__PROBLEM DESCRIPTION__: Among the records that follow, find the line with "5. More parts follow." and the line with "0.35, vary=0.04, grain=80)". Set down those lines and all lines between them exactly, without adding anything.

__RECORDS SHOWN__:
· · · · ·

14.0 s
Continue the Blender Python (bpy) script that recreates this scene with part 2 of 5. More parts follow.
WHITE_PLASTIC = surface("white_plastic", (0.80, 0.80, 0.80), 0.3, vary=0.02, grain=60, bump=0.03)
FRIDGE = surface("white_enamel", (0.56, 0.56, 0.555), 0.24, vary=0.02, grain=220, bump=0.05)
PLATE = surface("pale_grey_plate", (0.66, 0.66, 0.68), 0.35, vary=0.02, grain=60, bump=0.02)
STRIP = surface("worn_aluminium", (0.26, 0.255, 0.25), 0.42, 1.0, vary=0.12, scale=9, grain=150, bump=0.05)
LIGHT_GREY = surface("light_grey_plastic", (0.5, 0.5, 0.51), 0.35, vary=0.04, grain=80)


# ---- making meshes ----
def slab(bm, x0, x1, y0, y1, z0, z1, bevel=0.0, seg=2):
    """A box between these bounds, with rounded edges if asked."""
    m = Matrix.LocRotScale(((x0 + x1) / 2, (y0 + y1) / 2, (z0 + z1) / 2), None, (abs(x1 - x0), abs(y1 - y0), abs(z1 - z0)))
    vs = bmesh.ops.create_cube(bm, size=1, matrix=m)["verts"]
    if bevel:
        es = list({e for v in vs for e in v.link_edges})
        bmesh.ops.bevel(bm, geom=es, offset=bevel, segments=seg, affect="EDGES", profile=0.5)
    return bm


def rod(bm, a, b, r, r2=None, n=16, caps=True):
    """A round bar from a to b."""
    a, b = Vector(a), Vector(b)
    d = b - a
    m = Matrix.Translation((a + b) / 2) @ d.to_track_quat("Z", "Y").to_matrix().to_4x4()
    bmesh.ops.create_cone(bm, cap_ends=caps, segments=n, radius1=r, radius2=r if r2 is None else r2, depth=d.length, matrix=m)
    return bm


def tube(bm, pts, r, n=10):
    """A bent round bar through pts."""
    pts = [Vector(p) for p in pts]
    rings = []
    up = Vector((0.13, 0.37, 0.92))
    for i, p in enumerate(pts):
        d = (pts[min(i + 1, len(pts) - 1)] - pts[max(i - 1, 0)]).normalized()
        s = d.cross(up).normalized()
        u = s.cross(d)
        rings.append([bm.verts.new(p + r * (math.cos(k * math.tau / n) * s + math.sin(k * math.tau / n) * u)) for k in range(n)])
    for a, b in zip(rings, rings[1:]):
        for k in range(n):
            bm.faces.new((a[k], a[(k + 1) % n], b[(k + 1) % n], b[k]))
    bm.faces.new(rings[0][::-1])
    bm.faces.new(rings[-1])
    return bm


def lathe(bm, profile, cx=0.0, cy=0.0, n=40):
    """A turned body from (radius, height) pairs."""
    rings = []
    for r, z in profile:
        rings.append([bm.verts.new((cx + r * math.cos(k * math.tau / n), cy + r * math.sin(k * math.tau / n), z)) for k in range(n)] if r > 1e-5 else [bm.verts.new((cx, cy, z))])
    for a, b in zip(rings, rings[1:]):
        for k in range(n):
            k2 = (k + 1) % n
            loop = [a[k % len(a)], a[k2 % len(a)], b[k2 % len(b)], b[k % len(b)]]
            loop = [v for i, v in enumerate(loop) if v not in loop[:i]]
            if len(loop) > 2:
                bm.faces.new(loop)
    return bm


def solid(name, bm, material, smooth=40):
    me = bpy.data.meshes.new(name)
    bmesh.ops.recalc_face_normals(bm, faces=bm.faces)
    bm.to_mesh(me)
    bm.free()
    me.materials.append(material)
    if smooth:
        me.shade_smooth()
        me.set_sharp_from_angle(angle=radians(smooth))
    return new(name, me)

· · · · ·

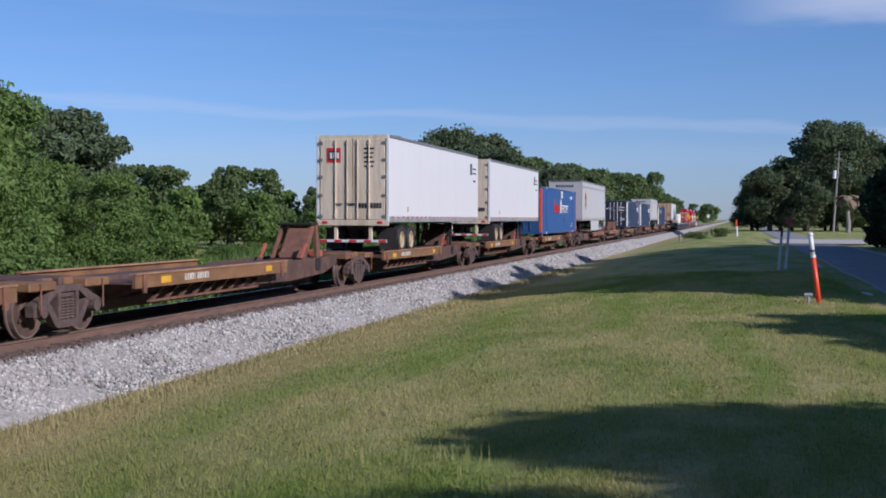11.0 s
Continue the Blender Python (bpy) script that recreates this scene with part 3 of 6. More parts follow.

· · · · ·

__RESULT OF THIS EXERCISE__:
Continue the Blender Python (bpy) script that recreates this scene with part 2 of 5. More parts follow.
WHITE_PLASTIC = surface("white_plastic", (0.80, 0.80, 0.80), 0.3, vary=0.02, grain=60, bump=0.03)
FRIDGE = surface("white_enamel", (0.56, 0.56, 0.555), 0.24, vary=0.02, grain=220, bump=0.05)
PLATE = surface("pale_grey_plate", (0.66, 0.66, 0.68), 0.35, vary=0.02, grain=60, bump=0.02)
STRIP = surface("worn_aluminium", (0.26, 0.255, 0.25), 0.42, 1.0, vary=0.12, scale=9, grain=150, bump=0.05)
LIGHT_GREY = surface("light_grey_plastic", (0.5, 0.5, 0.51), 0.35, vary=0.04, grain=80)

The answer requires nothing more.